- [Stated goal]: Transcribe, exactly as they appear, the line that contains "Continue the Blender", the line that contains "gilt dots along", and every line in between, and nothing else.

- [Given material]:

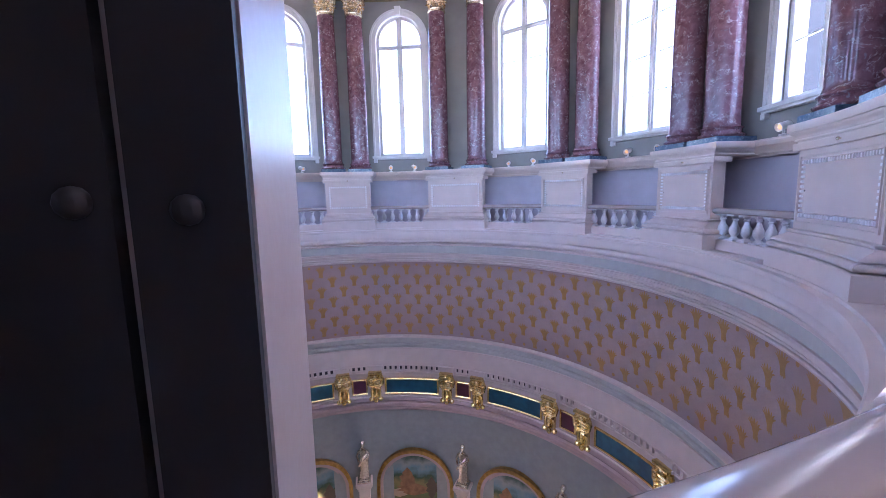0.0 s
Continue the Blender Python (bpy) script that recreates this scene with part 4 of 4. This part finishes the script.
frieze = empty("frieze_ornament", "rows of gilt wheat sheaf stencils on the mauve frieze", "ornament", "", "")
wm = None
jv, jf = [], []
for row in range(7):
    z = -2.16 - 0.545 * row
    r, tip = field_r(z)
    for k in range(60):
        a = 6.0 * k + (3.0 if row % 2 else 0.0) + 3.1
        m = turn(a) @ Matrix.Translation((0, r - 0.012, z)) @ pose(0, 0, 0, tip, 0, 0)
        rel = (a + 180) % 360 - 180
        if -62 < rel < 96:
            if wm is None:
                ob = mesh("wheat_sheaf", WV, WF, WHEAT, frieze)
                wm = ob.data
            else:
                ob = new("wheat_sheaf", wm)
                ob.parent = frieze
            ob.matrix_basis = m
        else:
            b = len(jv)
            jv += [tuple(m @ Vector(p)) for p in WV]
            jf += [tuple(b + x for x in q) for q in WF]
tagged(mesh("far_wheat_sheaves", jv, jf, WHEAT), "gilt wheat sheaf stencils on the mauve frieze", "ornament", "", "stuff")
jv, jf = [], []
for z, off in ((-1.93, 3.1 + 3.0), (-5.66, 3.1 + 3.0)):
    r, tip = field_r(z)
    for k in range(60):
        m = turn(6.0 * k + off) @ Matrix.Translation((0, r - 0.012, z))
        b = len(jv)
        jv += [tuple(m @ Vector((0.07 * math.cos(math.pi / 4 * i), 0, 0.07 * math.sin(math.pi / 4 * i)))) for i in range(8)]
        jf.append(tuple(b + i for i in range(8)))
tagged(mesh("frieze_dots", jv, jf, WHEAT), "small gilt dots along the frieze edges", "ornament", "", "stuff")


# ---- band of brackets, panels and dentils ----
dent = None
band_owner = empty("dentil_course", "row of small cream dentil blocks with dark gaps", "moulding", "", "structure")
for k in range(240):
    if dent is None:
        v, f = arc_box(10.92, 11.11, -0.38, 0.38, -7.90, -7.65, 1)
        ob = mesh("dentil", v, f, CREAM, band_owner)
        dent = ob.data
    else:
        ob = new("dentil", dent)
        ob.parent = band_owner
    ob.matrix_basis = turn(1.5 * k + 0.75)
ring("dentil_lintel", [(10.92, -7.60), (10.92, -7.65), (11.12, -7.65), (11.12, -7.60)], CREAM, "thin cream strip over the dentils")
ring("dentil_ground", [(11.09, -7.60), (11.09, -7.96), (11.12, -7.96), (11.12, -7.60)], paint("dark_ground", (0.035, 0.022, 0.028), 0.7), "dark ground between the dentils")


def panel(half, z0, z1, mat, name, label, group):
    th = empty(name, label, "panel", group)
    v, f = arc_box(11.07, 11.11, -half, half, z0, z1, 8)
    mesh("field", v, f, mat, th)
    w = math.degrees(0.09 / 11.07)
    for nm, a0, a1, b0, b1 in (("rail", -half - w, half + w, z0 - 0.09, z0), ("rail", -half - w, half + w, z1, z1 + 0.09), ("stile", -half - w, -half, z0, z1), ("stile", half, half + w, z0, z1)):
        v, f = swept([(11.10, b0), (11.03, b0), (11.0, (b0 + b1) / 2 if nm == "rail" else b0), (11.03, b1), (11.10, b1)] if nm == "rail" else [(11.10, b0), (11.02, b0), (11.02, b1), (11.10, b1)], a0, a1, 8)
        mesh(nm, v, f, GOLD, th)
    return th


def bracket():
    """A gilt scrolled bracket, one solid."""
    bm = bmesh.new()
    box(bm, -0.36, 0.36, -0.42, 0.12, 0.0, 0.14, 0.03)
    ball(bm, 0, -0.30, -0.18, 0.17, 0.16, 0.20, 10)
    ball(bm, 0, -0.22, -0.55, 0.24, 0.20, 0.30, 10)
    for s in (-1, 1):
        ball(bm, s * 0.27, -0.20, -0.28, 0.16, 0.16, 0.22, 8)
        tube(bm, [(s * 0.30, -0.2, -0.1), (s * 0.40, -0.22, -0.35), (s * 0.34, -0.26, -0.62), (s * 0.16, -0.34, -0.72), (s * 0.05, -0.38, -0.60)], [0.08, 0.10, 0.10, 0.08, 0.06], 8)
        tube(bm, [(s * 0.18, -0.2, -0.8), (s * 0.22, -0.18, -1.1), (s * 0.20, -0.16, -1.38)], [0.09, 0.08, 0.09], 8)
        ball(bm, s * 0.26, -0.16, -1.52, 0.14, 0.14, 0.13, 8)
        ball(bm, s * 0.30, -0.2, -0.02, 0.10, 0.12, 0.10, 8)
    ball(bm, 0, -0.22, -1.0, 0.13, 0.14, 0.36, 8)
    ball(bm, 0, -0.2, -1.55, 0.14, 0.14, 0.16, 8)
    box(bm, -0.24, 0.24, -0.14, 0.14, -1.45, -0.1, 0.04)
    return bm


proto = {}
def put(key, build, m):
    if key not in proto:
        proto[key] = build()
        proto[key].matrix_basis = m
        return proto[key]
    return copy_thing(proto[key], m)


def gilt_bracket():
    bm = bracket()
    for s in (-1, 1):
        for k in range(5):        # folded plumes down each side
            z = -0.22 - 0.13 * k
            tube(bm, [(s * 0.10, -0.40, z), (s * (0.26 - 0.015 * k), -0.38, z - 0.05), (s * (0.40 - 0.03 * k), -0.24, z - 0.16)], [0.045, 0.05, 0.02], 6)
        for k in range(4):
            ball(bm, s * (0.08 + 0.08 * k), -0.36 + 0.03 * k, -0.03, 0.035, 0.05, 0.04, 6)
    for k in range(6):
        ball(bm, 0.06 * math.sin(2.2 * k), -0.38 + 0.015 * k, -0.40 - 0.17 * k, 0.05, 0.05, 0.05, 6)
    ob = part("gilt_bracket", bm, BRIGHT_GOLD, None, smooth=True)
    return tagged(ob, "gilded figure bracket on the cream band", "bracket", "gilt brackets")


def bracket_block():
    bm = bmesh.new()
    box(bm, -0.40, 0.40, -0.24, 0.05, -0.02, 0.10, 0.01)
    box(bm, -0.36, 0.36, -0.20, 0.05, 0.10, 0.36, 0.01)
    box(bm, -0.43, 0.43, -0.27, 0.05, 0.36, 0.41, 0.01)
    return tagged(part("bracket_block", bm, CREAM, None), "cream moulded block above a gilt bracket", "block", "blocks over the brackets")


for a in range(0, 360, 30):
    for s in (-4.58, 4.58):
        put("bracket_block", bracket_block, turn(a + s) @ pose(0, 11.08, -8.0))
        put("bracket", gilt_bracket, turn(a + s) @ pose(0, 11.08, -8.02))
    put("wine", lambda: panel(1.75, -9.22, -8.50, WINE, "wine_panel", "small wine red panel in a gilt frame", "wine panels"), turn(a))
    put("teal", lambda: panel(7.35, -9.24, -8.50, TEAL, "teal_panel", "long dark teal panel in a gilt frame", "teal panels"), turn(a + 15))


# ---- lower drum: lunettes and statues ----
LUN = bpy.data.materials.new("lunette_painting")
LUN.use_nodes = True
n_, l_ = LUN.node_tree.nodes, LUN.node_tree.links
tc, nz, sep, addm, rp = n_.new("ShaderNodeTexCoord"), n_.new("ShaderNodeTexNoise"), n_.new("ShaderNodeSeparateXYZ"), n_.new("ShaderNodeMath"), n_.new("ShaderNodeValToRGB")
nz.inputs["Scale"].default_value, nz.inputs["Detail"].default_value = 1.4, 6.0
l_.new(tc.outputs["Object"], nz.inputs["Vector"])
l_.new(tc.outputs["Object"], sep.inputs[0])
addm.operation = "MULTIPLY_ADD"
l_.new(nz.outputs["Fac"], addm.inputs[0])
addm.inputs[1].default_value = 1.6
l_.new(sep.outputs["Z"], addm.inputs[2])
mr_ = n_.new("ShaderNodeMapRange")
mr_.inputs["From Min"].default_value, mr_.inputs["From Max"].default_value = -1.0, 2.6
l_.new(addm.outputs[0], mr_.inputs["Value"])
l_.new(mr_.outputs["Result"], rp.inputs["Fac"])
els = rp.color_ramp.elements
els[0].position, els[0].color = 0.0, (0.13, 0.08, 0.03, 1)
els[1].position, els[1].color = 1.0, (0.05, 0.10, 0.07, 1)
for p_, c_ in ((0.35, (0.10, 0.13, 0.03, 1)), (0.5, (0.22, 0.17, 0.05, 1)), (0.62, (0.03, 0.07, 0.03, 1)), (0.75, (0.13, 0.23, 0.28, 1)), (0.86, (0.26, 0.29, 0.28, 1))):
    e_ = els.new(p_)
    e_.color = c_
l_.new(rp.outputs["Color"], n_["Principled BSDF"].inputs["Base Color"])
SKIN = paint("painted_ochre", (0.24, 0.12, 0.05), 0.7, vary=0.3, scale=3.0)


def lunette():
    th = empty("lunette", "round arched landscape painting in a gilt and pink surround", "painting", "lunettes of the lower drum")
    part("gilt_arch", arch_band(2.02, 2.22, -3.0, -0.22, 0.05, 0.0, 24), AMBER, th)
    part("outer_arch", arch_band(1.86, 2.04, -3.0, -0.14, 0.05, 0.0, 24), PINK, th)
    part("inner_arch", arch_band(1.76, 1.88, -3.0, -0.05, 0.05, 0.0, 24), PINK, th)
    bm = bmesh.new()
    for y in (-0.02, 0.05):
        bm.faces.new([bm.verts.new((x, y, z)) for x, z in [(-1.78, -3.0)] + [(1.78 * math.cos(math.pi * (1 - i / 20)), 1.78 * math.sin(math.pi * (1 - i / 20))) for i in range(21)] + [(1.78, -3.0)]])
    part("picture", bm, LUN, th)
    for x, z, rx, rz, mt in ((-0.45, 0.15, 0.42, 0.75, SKIN), (-0.1, -0.35, 0.9, 0.35, SKIN), (0.95, -0.2, 0.3, 0.6, paint("painted_umber", (0.10, 0.07, 0.04), 0.7)), (-0.95, -0.6, 0.5, 0.25, paint("painted_cloth", (0.40, 0.30, 0.20), 0.7))):
        bm = bmesh.new()
        bm.faces.new([bm.verts.new((x + rx * math.cos(2 * math.pi * i / 20) * (1 + 0.2 * math.sin(3 * i)), -0.028 - 0.004 * x, z + rz * math.sin(2 * math.pi * i / 20) * (1 + 0.15 * math.cos(5 * i)))) for i in range(20)])
        part("painted_shape", bm, mt, th)
    return th


def statue():
    bm = bmesh.new()
    box(bm, -0.36, 0.36, -0.34, 0.34, -0.10, 0.0, 0.02)
    box(bm, -0.30, 0.30, -0.28, 0.28, 0.0, 0.10, 0.02)
    n = 20
    prev = None
    for z, r in ((0.1, 0.30), (0.25, 0.28), (0.6, 0.24), (1.0, 0.25), (1.25, 0.23), (1.45, 0.20), (1.65, 0.24), (1.8, 0.20), (1.88, 0.08), (1.95, 0.07)):
        row = [bm.verts.new((r * (1 + (0.10 * math.sin(7 * 2 * math.pi * i / n) if z < 1.3 else 0)) * math.cos(2 * math.pi * i / n) + 0.05 * math.sin(2 * z), 0.75 * r * math.sin(2 * math.pi * i / n), z)) for i in range(n)]
        if prev:
            for i in range(n):
                bm.faces.new((prev[i], prev[(i + 1) % n], row[(i + 1) % n], row[i]))
        prev = row
    ball(bm, 0, -0.02, 2.08, 0.12, 0.13, 0.16, 12)
    ball(bm, 0, 0.03, 2.13, 0.14, 0.14, 0.14, 12)
    tube(bm, [(0.22, 0, 1.72), (0.32, -0.06, 1.45), (0.20, -0.26, 1.22)], [0.075, 0.065, 0.05], 8)
    tube(bm, [(-0.22, 0, 1.72), (-0.34, -0.04, 1.42), (-0.24, -0.2, 1.15)], [0.075, 0.065, 0.05], 8)
    tube(bm, [(0.2, -0.1, 1.5), (0.0, -0.24, 1.3), (-0.26, -0.18, 0.9)], [0.06, 0.09, 0.07], 8)
    ob = part("statue", bm, BRIGHT_SILVER, None, smooth=True)
    return tagged(ob, "silver grey robed statue standing on a small block", "statue", "statues of the lower drum")


def stand():
    bm = bmesh.new()
    for z, w in ((-0.16, 0.46), (-0.30, 0.40), (-0.46, 0.34), (-1.6, 0.30)):
        box(bm, -w, w, -w, w, z, z + (0.16 if z > -1 else 1.14), 0.02)
    ob = part("statue_stand", bm, CREAM, None)
    return tagged(ob, "moulded cream block under a statue", "pedestal", "statue stands")


for a in range(0, 360, 30):
    put("lunette", lunette, turn(a + 15) @ pose(0, 11.10, -14.85))
    put("statue", statue, turn(a) @ pose(0, 10.78, -14.15))
    put("stand", stand, turn(a) @ pose(0, 10.80, -14.25))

- [Written reply]:
Continue the Blender Python (bpy) script that recreates this scene with part 4 of 4. This part finishes the script.
frieze = empty("frieze_ornament", "rows of gilt wheat sheaf stencils on the mauve frieze", "ornament", "", "")
wm = None
jv, jf = [], []
for row in range(7):
    z = -2.16 - 0.545 * row
    r, tip = field_r(z)
    for k in range(60):
        a = 6.0 * k + (3.0 if row % 2 else 0.0) + 3.1
        m = turn(a) @ Matrix.Translation((0, r - 0.012, z)) @ pose(0, 0, 0, tip, 0, 0)
        rel = (a + 180) % 360 - 180
        if -62 < rel < 96:
            if wm is None:
                ob = mesh("wheat_sheaf", WV, WF, WHEAT, frieze)
                wm = ob.data
            else:
                ob = new("wheat_sheaf", wm)
                ob.parent = frieze
            ob.matrix_basis = m
        else:
            b = len(jv)
            jv += [tuple(m @ Vector(p)) for p in WV]
            jf += [tuple(b + x for x in q) for q in WF]
tagged(mesh("far_wheat_sheaves", jv, jf, WHEAT), "gilt wheat sheaf stencils on the mauve frieze", "ornament", "", "stuff")
jv, jf = [], []
for z, off in ((-1.93, 3.1 + 3.0), (-5.66, 3.1 + 3.0)):
    r, tip = field_r(z)
    for k in range(60):
        m = turn(6.0 * k + off) @ Matrix.Translation((0, r - 0.012, z))
        b = len(jv)
        jv += [tuple(m @ Vector((0.07 * math.cos(math.pi / 4 * i), 0, 0.07 * math.sin(math.pi / 4 * i)))) for i in range(8)]
        jf.append(tuple(b + i for i in range(8)))
tagged(mesh("frieze_dots", jv, jf, WHEAT), "small gilt dots along the frieze edges", "ornament", "", "stuff")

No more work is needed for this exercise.